Derek Black, a 19-year-old personal trainer, said it was the first large earthquake he remembered despite living in the area since birth.

Black said he was helping a client do pull-downs when the floor started to rumble. He grabbed onto a weight machine and turned toward the wall, which was covered in floor-to-ceiling mirrors.

"The mirrors were rippling all the way down," he said. "Seeing it in the mirrors was what made me realize, `Geez, this is huge."'


View a map from The U.S. Geological Survey, showing the epicenter of the July 29 quake.
TVs suspended from the ceiling were swinging back and forth as people evacuated the gym. The mirrors buckled but didn't break, he said.

The heaviest shaking was northwest of the epicenter near suburban Diamond Bar, said Thomas Heaton, director of the earthquake engineering and research laboratory at Caltech. He said all buildings constructed in the region since the 1930s should withstand the kind of shaking felt Tuesday.

The earthquake had about 1 percent of the energy of the Northridge quake, he said.

"People have forgotten, I think, what earthquakes feel like," said Kate Hutton, a seismologist at Caltech. "So I think we should probably look at it as an earthquake drill."

The state Office of Emergency Services in Sacramento received scattered reports of minor infrastructure damage, including broken water mains and gas lines.

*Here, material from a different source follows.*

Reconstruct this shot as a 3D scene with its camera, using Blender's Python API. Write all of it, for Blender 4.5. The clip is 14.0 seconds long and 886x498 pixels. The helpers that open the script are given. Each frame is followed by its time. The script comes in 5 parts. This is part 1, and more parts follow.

"I thank God there have not been any reports of serious injuries or damage to properties," Gov. Arnold Schwarzenegger told a televised press conference. "People understandably are very nervous."

Minor structural damage was reported throughout Los Angeles, along with five minor injuries and people stuck in elevators, said City Councilwoman Wendy Greuel, serving as acting mayor. She said there was flooding in one department store.

The jolt caused a fire but no injuries at a Southern California Edison electrical substation in La Habra, about 12 miles southwest of the epicenter, spokesman Paul Klein said. Damage there and to other equipment led to some power outages in Chino Hills, Chino, Diamond Bar and Pomona, he said.

To prepare for the "Big One," scientists and emergency planners in the fall will hold what is billed as the largest earthquake drill in the country. It will be based on a hypothetical magnitude-7.8 temblor. Earlier this year, scientists calculated that California faces a 99.7 percent chance of a magnitude-6.7 quake or larger in the next 30 years.